Q&A with Sharon Galgay Ketcham

Q&A with Sharon Galgay Ketcham


Sharon Galgay Ketcham is associate professor of theology and Christian ministries at Gordon College in Massachusetts. She earned her PhD in theology and education from Boston College. Sharon’s two decades of experience in ministry include serving in full-time ministry, researching, writing, teaching and mentoring. As a practical theologian, she is a scholar for the Church and invites people to reflect theologically on lived Christian faith. She is currently writing a book that examines the community-forming practices essential for a maturing faith among teenagers and adults. Sharon lives in New Hampshire with her husband and two children.

Q: Barna findings indicate that social issues are of great concern to the parents of teens in youth ministry. Many feel the goal of youth group is to provide a safe space for their child or to be a catalyst for healthy friendships. Why do you think these social concerns are so urgent for parents of teens today?

On the other hand, senior and youth pastors feel the primary goal of youth ministry is discipleship and spiritual instruction—and they cite the busyness of teens as the number-one challenge of youth ministry. As someone who has studied environments for learning, what are some practical ways that youth pastors can create a culture where spiritual instruction takes hold and has impact?

There is a well-known narrative shaping our perception of teenagers. The narrative is as old as the socially created category “teenager” that emerged in the 1900s. We hear it daily in the media, in helicopter parenting and even in our approaches to youth ministry: the idea that teenagers are broken, deficient and in need of help. We problematize teenagers and use significant resources to try and fix them. This narrative evokes fear and, in loving response, parents are desperate to keep them safe. I am not saying we live in a danger-free world; of course there are real dangers. What I am saying is that teenagers are more than problems to solve—they have potential as human beings, and surely God sees their potential in Jesus Christ through the work of the Spirit.

Helping teenagers imagine how they might contribute to God’s redemptive movement in the world will unveil their potential. When parents, youth pastors and church leaders train their eyes to look beyond the dominant problem narrative, to recognize teenage potential and provide a place in the church for teenagers to practice using their gifts, teenagers will find a meaningful purpose in the church. The busyness of teenagers is connected to the longing of adults to help problematized teenagers make it into adulthood. Imagine if we saw teenagers as Christ does: full of potential to join God’s purpose.

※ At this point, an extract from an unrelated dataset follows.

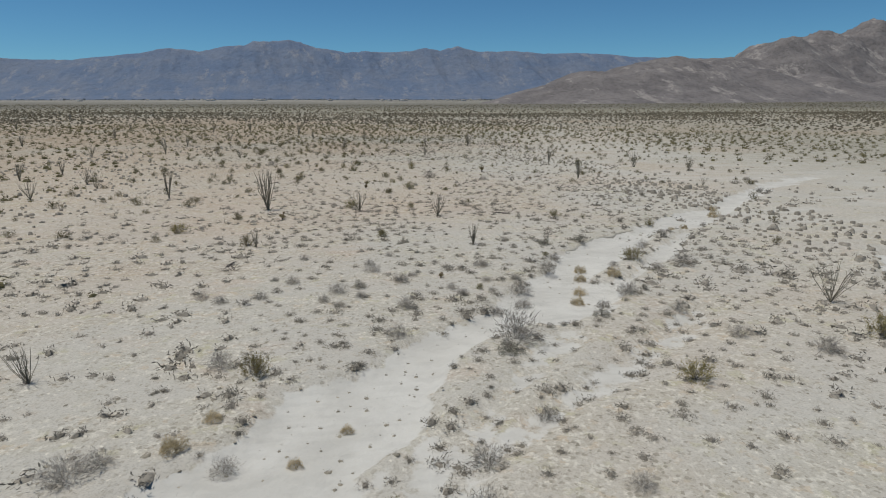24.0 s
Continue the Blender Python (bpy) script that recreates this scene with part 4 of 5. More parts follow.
CREOSOTE += [(22.2, 319.7, 0.9), (31.8, 321.1, 1.2), (40.2, 323.1, 1.0), (34.6, 323.8, 0.6), (-4.4, 324.9, 0.8), (19.4, 325.5, 0.6), (3.1, 326.4, 0.5), (-11.4, 326.7, 0.6), (19.8, 327.4, 0.6), (28.2, 327.6, 0.7), (-9.6, 328.2, 0.6), (28.8, 329.6, 0.7), (-25.6, 331.5, 1.5), (43.6, 331.9, 0.9), (40.4, 333.6, 1.0), (-30.6, 334.8, 2.3), (-26.9, 334.9, 1.6), (36.7, 335.5, 0.8), (32.2, 338.2, 0.7), (34.7, 338.9, 0.6), (9.1, 340.0, 0.8), (18.0, 340.8, 1.1), (3.4, 343.0, 0.8), (-7.8, 349.1, 1.0), (44.9, 354.4, 0.8), (29.3, 354.9, 1.2), (36.2, 356.2, 1.0), (51.8, 362.4, 1.5), (60.6, 366.4, 1.6), (31.9, 367.2, 1.6)]
CREOSOTE += [(6.6, 380.2, 0.4), (0.9, 386.8, 1.2), (74.4, 387.9, 1.4), (-26.2, 392.5, 1.2), (-16.8, 393.1, 1.0), (41.3, 394.5, 2.7), (-2.9, 396.0, 0.3), (30.1, 403.0, 1.5), (9.8, 406.7, 0.6), (2.5, 411.1, 0.6), (0.3, 411.7, 0.4), (-15.3, 417.5, 0.9), (-15.1, 419.5, 0.9), (8.0, 426.3, 0.4), (79.3, 430.2, 3.3), (13.2, 432.0, 0.4), (28.7, 432.9, 0.8), (85.9, 437.3, 3.4), (4.3, 438.4, 0.8), (-9.6, 438.5, 0.7), (-20.8, 440.5, 1.3), (17.8, 443.3, 1.2), (7.5, 449.6, 0.7), (2.6, 450.0, 1.1), (-10.7, 452.3, 1.2), (6.4, 457.6, 0.9), (12.1, 459.0, 0.6), (-6.9, 459.5, 1.0), (46.5, 460.0, 1.3), (8.6, 460.2, 1.2)]
CREOSOTE += [(27.3, 463.9, 0.8), (4.6, 464.6, 0.7), (7.4, 465.3, 0.7), (1.4, 466.0, 0.3), (6.0, 466.0, 0.4), (5.5, 466.4, 0.4), (8.4, 466.9, 0.7), (2.5, 468.2, 0.5), (118.1, 468.3, 3.2), (-2.6, 469.2, 1.1), (2.3, 469.9, 0.5), (7.0, 470.0, 1.0), (18.7, 471.9, 0.4), (27.5, 472.2, 0.5), (26.2, 473.6, 1.1), (16.1, 473.7, 0.5), (-5.4, 475.3, 0.9), (15.4, 476.5, 1.3), (3.5, 476.7, 1.2), (-0.5, 477.1, 0.9), (8.6, 479.0, 0.6), (11.1, 479.3, 0.9), (2.3, 480.6, 0.8), (-4.9, 480.7, 0.8), (20.9, 480.9, 0.9), (-8.5, 481.2, 0.7), (22.7, 481.6, 0.7), (42.5, 481.8, 0.8), (-1.2, 482.3, 0.5), (11.6, 482.7, 1.1)]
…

Q: There are a number of relationships that contribute to effective youth ministry: between senior and youth pastor, between youth pastor and parent, between parent and teen and so on. What are keys to successful communication in these relationships? 02

Relationships are intended to be generative, to produce what is life-giving (see Gen. 1:28). This takes form in mutual giving and receiving. Most relationships, however, have a top-down structure: the old give to the young, the mentor gives to the mentee, the parent gives to the child, the senior pastor gives to the youth pastor. When our expectations of these relationships have a one-way flow, we miss out on what they might generate. We do not need to remove appropriate roles, but our expectations of who gives and who receives in these relationships can stifle the form of communication needed in generative relationships. When we expect the person who is “lower” to give as well as to receive, relationships hold greater life-giving possibilities

Q: How can the church body—both leaders and adult members— better acknowledge and understand the presence of youth in their congregation? What are some practical ways to make their interactions more meaningful, for adults and teens?

Mission statements for youth ministries often describe fostering a teenager’s relationship with Jesus Christ (with varying theological nuance), but rarely include a focus on a teenager’s relationship with the church. This relationship becomes ancillary. A theological question arises: How should we understand a teenager’s relationship with the church? Perhaps we do not believe this to be a vital relationship, and if this is so, we should not be surprised when teenagers leave the church after high school. Leaders might connect them to Jesus, but what happened to connecting them to the church? Pastors, youth pastors and parents need to reflect theologically on whether fostering a teenager’s relationship with the church is vital. If it is, sermons will include relevant illustrations for teenagers, teenagers will contribute in main worship and programming for teenagers will cease to occur simultaneously with the adult service.